Oxymoron is so heavily riddled with great tracks, its only major flaw is that it sometimes tries too hard to make hits.
Habits and Contradictions was rife with effortless earworms, but on
Oxy it almost feels like Q is pandering too vigorously in his attempts to develop radio-ready jams; “Los Awesome” is so overwhelmed with noise in its busy production that not even a strong Jay Rock verse (honestly, at this point we should just assume that Jay Rock features on Black Hippy albums will almost always renegade) can save the song from itself, and “Man of the Year” is too obsessed with pampering clubgoers to be at all interesting. On “Studio,” ScHoolboy half-abandons rap to croon lamely on the verse while BJ the Chicago Kid lays a lifeless hook atop a thoroughly barren instrumental, and although “Hell of a Night” exudes gleaming catchiness – the ad-libbing on its final verse makes it one of the most enjoyable on the album – its hook (“go, go, go, go, go, go, go, go” ad infinitum) is unbearably corny.

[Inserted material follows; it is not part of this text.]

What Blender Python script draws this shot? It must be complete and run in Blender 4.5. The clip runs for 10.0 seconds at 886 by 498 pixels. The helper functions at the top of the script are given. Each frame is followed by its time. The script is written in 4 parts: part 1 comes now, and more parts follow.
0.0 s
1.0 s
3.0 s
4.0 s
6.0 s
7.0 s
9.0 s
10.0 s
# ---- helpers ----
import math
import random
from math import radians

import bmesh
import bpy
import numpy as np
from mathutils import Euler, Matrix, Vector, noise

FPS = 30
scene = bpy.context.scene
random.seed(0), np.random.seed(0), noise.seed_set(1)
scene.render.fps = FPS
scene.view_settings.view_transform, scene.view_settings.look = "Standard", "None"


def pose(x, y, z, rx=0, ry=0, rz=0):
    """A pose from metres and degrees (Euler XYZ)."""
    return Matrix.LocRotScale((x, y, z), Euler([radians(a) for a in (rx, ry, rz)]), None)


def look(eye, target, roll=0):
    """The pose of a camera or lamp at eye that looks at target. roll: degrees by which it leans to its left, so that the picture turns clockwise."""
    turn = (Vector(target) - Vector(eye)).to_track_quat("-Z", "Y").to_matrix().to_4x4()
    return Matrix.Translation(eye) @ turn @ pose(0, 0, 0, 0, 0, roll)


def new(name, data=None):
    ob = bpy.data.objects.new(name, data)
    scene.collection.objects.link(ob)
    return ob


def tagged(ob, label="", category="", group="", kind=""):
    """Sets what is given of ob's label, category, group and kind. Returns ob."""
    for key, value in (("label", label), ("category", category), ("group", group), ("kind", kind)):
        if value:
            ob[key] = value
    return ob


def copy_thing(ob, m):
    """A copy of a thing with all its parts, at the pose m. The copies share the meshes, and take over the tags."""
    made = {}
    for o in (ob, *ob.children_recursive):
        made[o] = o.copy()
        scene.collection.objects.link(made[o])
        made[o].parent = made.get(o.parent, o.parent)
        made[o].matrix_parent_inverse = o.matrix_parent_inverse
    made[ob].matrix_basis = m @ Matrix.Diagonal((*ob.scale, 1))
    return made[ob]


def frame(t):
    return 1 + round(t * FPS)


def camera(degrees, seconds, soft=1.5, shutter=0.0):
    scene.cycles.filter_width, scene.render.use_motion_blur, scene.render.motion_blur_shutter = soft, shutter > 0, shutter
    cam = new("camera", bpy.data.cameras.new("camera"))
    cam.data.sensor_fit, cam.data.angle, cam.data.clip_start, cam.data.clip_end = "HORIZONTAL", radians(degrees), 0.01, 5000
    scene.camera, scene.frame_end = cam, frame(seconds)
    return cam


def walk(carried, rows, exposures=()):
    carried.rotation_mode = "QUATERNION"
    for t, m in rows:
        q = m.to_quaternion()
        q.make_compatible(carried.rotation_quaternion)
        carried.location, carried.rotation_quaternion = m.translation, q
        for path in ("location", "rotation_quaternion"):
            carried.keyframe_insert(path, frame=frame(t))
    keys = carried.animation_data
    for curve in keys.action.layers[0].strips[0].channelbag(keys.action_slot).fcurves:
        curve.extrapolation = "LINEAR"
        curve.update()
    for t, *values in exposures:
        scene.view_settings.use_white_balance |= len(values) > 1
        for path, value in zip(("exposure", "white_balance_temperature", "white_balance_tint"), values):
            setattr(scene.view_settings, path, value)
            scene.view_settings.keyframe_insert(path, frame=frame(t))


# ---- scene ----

That’s not to say that half the album is throwaway material though; Q is incredibly talented when it comes to whittling his grimy, malleable beats into strong, fun songs – even when something goes wrong. Actually, “Studio” and “Grooveline Pt. II” (Suga Free’s lackadaisical style isn’t laid back – it’s uninteresting and almost offensive) are the only truly
unlistenable songs, and most of the songs on this album are more than stellar. Unfortunately though, when we compare
Oxy to
Habits and Contradictions (perhaps the only fair comparison to make), it can’t stand up even to its predecessor’s first
three tracks. But what it lacks in punch it makes up for in being a more focused effort than its occasionally mixtape-esque brother, and thus,
Oxymoron isn’t so much a backpedal for Q and TDE as it is a solid side-step.